Let's take the character "é" as an example that can lead to conflicts. This character is described as "Latin small letter e with acute". In the UTF-8 standard, this character can be presented as a single two-byte code unit (0xC3A9), or it can be generated by composition, i.e. by combining "Latin small letter e" (ASCII, 0x65) code unit with a "combining acute accent" (0xCC81) code unit. What individual filesystems do when faced with these ambiguous characters is a potential source of conflict. Some filesystems normalize the characters (i.e. choose one variant when storing file names, e.g. HFS+), some accept both but treat the characters as identical (composition-preserving [usually], composition-insensitive, e.g. APFS), and other filesystems accept both and treat the variants as unique/different characters (composition-sensitive, e.g. EXT4, a common format used on NAS devices).

Network filesystems (AFP, SMB) are in an awkward middle place — they can't dictate how the underlying filesystem behaves, so composition conflicts can place them in an unsupportable position.

Creating conflict

Let's suppose you have a folder named Beyoncé in your Music library. Long ago (e.g. prior to macOS High Sierra), your library was on an HFS+ filesystem, so that é character was stored in the composed form, 0x65CC81. Way back then, let's suppose you used rsync to copy this library directly to your NAS via SSH. On the NAS, the backend filesystem is EXT4, which is composition-sensitive. The EXT4 filesystem stored the folder name using the same encoding as on the source — the composed variant. Fast-forward many years later. You have a new Mac and your startup disk is now APFS formatted. You migrated content from an HFS+ volume to an APFS volume, and the é in that Beyoncé folder name was "normalized" to the two-byte, single character variant. You still have the same NAS, but now you're preparing to use CCC to make the backups to that NAS via SMB. Many factors have changed!
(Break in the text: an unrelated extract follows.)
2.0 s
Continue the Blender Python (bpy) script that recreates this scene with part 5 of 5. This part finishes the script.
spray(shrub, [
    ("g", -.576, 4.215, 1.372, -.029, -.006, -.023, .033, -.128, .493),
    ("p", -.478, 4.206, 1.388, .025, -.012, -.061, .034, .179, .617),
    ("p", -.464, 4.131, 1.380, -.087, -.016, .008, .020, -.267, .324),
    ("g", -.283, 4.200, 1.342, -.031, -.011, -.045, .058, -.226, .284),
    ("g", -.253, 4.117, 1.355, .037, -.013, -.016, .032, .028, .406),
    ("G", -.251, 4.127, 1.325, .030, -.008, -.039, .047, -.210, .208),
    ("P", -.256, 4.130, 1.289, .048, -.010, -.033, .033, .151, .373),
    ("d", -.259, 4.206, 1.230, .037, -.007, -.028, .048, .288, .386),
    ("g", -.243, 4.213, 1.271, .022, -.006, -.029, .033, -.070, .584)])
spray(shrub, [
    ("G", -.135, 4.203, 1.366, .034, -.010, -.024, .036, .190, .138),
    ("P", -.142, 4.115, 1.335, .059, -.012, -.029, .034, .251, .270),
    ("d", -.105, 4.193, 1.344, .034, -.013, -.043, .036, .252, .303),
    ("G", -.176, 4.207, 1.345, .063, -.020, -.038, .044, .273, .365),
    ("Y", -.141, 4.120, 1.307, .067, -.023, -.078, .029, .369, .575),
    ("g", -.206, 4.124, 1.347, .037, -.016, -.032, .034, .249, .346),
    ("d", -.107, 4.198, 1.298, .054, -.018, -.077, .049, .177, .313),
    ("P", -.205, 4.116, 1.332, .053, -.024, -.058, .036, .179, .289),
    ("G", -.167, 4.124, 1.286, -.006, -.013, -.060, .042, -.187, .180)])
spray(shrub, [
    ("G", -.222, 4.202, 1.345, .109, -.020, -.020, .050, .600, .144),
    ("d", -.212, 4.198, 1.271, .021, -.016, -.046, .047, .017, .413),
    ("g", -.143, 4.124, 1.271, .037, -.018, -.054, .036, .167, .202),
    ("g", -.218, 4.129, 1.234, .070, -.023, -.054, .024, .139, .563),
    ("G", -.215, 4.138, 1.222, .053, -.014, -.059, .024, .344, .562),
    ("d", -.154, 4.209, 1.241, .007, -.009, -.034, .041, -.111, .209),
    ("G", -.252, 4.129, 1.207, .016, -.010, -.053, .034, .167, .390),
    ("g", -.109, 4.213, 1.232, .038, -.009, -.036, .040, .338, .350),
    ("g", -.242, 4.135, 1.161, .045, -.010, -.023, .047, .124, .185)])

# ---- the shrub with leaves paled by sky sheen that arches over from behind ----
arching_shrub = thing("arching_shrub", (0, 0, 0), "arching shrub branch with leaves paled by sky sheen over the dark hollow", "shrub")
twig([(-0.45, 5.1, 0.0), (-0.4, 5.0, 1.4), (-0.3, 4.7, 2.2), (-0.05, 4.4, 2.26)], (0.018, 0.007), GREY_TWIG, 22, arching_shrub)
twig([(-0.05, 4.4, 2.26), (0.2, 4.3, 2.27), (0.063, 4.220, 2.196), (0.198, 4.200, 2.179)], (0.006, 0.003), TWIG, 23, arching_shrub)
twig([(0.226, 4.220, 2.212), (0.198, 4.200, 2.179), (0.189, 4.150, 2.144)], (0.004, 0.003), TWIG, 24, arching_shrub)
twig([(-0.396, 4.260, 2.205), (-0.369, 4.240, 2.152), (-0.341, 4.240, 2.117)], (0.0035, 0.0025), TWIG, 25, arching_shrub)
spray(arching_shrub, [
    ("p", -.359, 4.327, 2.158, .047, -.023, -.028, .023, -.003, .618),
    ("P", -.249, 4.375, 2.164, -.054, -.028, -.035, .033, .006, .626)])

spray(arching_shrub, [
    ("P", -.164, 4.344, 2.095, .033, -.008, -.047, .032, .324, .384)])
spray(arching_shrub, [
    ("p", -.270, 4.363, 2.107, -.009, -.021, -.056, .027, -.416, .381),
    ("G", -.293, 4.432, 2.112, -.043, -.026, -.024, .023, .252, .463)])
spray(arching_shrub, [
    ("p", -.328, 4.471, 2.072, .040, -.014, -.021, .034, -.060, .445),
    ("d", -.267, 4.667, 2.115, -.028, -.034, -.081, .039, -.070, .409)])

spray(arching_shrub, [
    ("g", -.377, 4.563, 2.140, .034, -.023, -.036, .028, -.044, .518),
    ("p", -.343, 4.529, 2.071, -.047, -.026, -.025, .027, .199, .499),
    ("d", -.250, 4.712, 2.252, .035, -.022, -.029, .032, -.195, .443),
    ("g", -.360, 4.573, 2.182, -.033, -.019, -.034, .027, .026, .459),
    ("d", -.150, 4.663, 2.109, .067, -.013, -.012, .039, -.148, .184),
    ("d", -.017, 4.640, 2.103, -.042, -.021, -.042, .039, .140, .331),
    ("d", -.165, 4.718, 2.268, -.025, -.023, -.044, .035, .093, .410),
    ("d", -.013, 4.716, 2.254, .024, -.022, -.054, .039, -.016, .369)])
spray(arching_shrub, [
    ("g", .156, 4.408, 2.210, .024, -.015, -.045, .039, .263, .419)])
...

If you were to navigate to this Beyoncé folder on the SMB-mounted volume in the Finder, you might be surprised to find that the folder appears to be empty. In fact, the Finder is failing to query the content of that folder, because the macOS SMB client queries the content of the folder using the normalized variant of the name (which the NAS correctly reports as "not there"). If you try to copy content into that folder, Finder will ask you to authenticate, then present an error indicating that you don't have permission to make the change. This is not actually a permissions problem! It's not necessarily a Finder bug either, rather it is an unsupportable configuration — that folder can't be effectively accessed by SMB or AFP. You'll see the same problem if you try to delete that folder in the Finder.

Resolving character encoding conflicts

The correct solution in a case like this is to delete the "old" folder from the NAS. You won't be able to do this in the Finder (nor CCC for that matter), though, because the macOS SMB client normalizes folder names when it makes requests to the NAS. So despite that the SMB client can see the composed variant of a name in the parent folder listing, if we subsequently ask the SMB volume to remove the composed variant of a folder, the SMB client relays that request to the NAS using the normalized variant of the folder name, which doesn't exist on the NAS.
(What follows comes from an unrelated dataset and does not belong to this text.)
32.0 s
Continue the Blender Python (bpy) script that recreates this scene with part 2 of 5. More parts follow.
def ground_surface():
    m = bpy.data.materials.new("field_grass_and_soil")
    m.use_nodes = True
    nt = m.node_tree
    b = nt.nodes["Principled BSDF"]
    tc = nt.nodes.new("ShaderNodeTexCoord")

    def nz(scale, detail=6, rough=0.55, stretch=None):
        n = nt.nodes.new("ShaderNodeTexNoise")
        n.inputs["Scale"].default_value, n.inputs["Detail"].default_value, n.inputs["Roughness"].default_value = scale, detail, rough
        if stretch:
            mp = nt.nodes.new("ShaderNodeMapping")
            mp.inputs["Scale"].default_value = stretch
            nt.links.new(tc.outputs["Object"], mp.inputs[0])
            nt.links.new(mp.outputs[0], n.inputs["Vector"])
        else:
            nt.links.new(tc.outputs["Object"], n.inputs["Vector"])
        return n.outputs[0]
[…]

Solution: Log in to the NAS device's web admin interface, or connect to it via SSH to remove the affected folders.

Workaround: Alternatively, you can configure CCC to back up to a new folder on the NAS. This alternative approach is ideal if you have non-Mac clients that access the content in the original folders (and therefore tend to just re-introduce the same problem).

For the Terminally-curious

Here is what a pair of composition-conflicting folder names would look like on the backend EXT4 filesystem (i.e. logged in to the NAS via SSH):

admin@baltar:/volume2/SynBackup6TB/FunWithEncoding$ ls -li
total 16
30421978 drwxrwxrwx+ 2 admin users 4096 Dec 20 17:31 Beyoncé
30421986 drwxrwxrwx+ 2 admin users 4096 Dec 20 17:31 Beyoncé

This would appear to be illegal — two folders cannot coexist in the same folder having the same name. But if we pipe the listing to xxd to see the hexadecimal representation of the characters, we can see that the é characters do actually differ (note, this output is slightly massaged for easier reading):

admin@baltar:/volume2/SynBackup6TB/FunWithEncoding$ ls | xxd
4265 796f 6e63 65cc 81  Beyonce..
4265 796f 6e63 c3a9     Beyonc..

The first item has the composed é character, the second item has the single-character-two-byte code point. Now suppose each of these folders has a different file within it. Here is the NAS perspective:

admin@baltar:/volume2/SynBackup6TB/FunWithEncoding$ ls -l Beyonc*
Beyoncé:
total 0
-rwxrwxrwx+ 1 admin users 0 Dec 20 17:31 composed

Beyoncé:
total 0
-rwxrwxrwx+ 1 admin users 0 Dec 20 17:31 single

But the macOS SMB client normalizes the folder listing result and requests, so we see different results from the macOS perspective:

[bombich:/Volumes/SynBackup6TB/FunWithEncoding] ls | xxd
4265 796f 6e63 65cc 81   Beyonce..
4265 796f 6e63 65cc 81   Beyonce..

[bombich:/Volumes/SynBackup6TB/FunWithEncoding] ls -l Beyonc*
Beyoncé:
total 0
-rwx------ 1 bombich staff 0 Dec 20 17:31 single

Beyoncé:
total 0
-rwx------ 1 bombich staff 0 Dec 20 17:31 single

 

This last result is the most curious. We can see from the parent folder that two separate "Beyoncé" folders exist here, but when we ask for details about each folder and a folder listing of each folder, we only get results pertaining to the folder that has the normalized name. Yet stranger, Finder only presents one of these (although you might catch a glimpse of both folders right before Finder removes one from view!). This is why requests to add files to the folder named with the composed character will fail, and it's also why attempts to delete the folder with the composed character will fail — the SMB client simply will not make the request correctly using the composed variant of the character.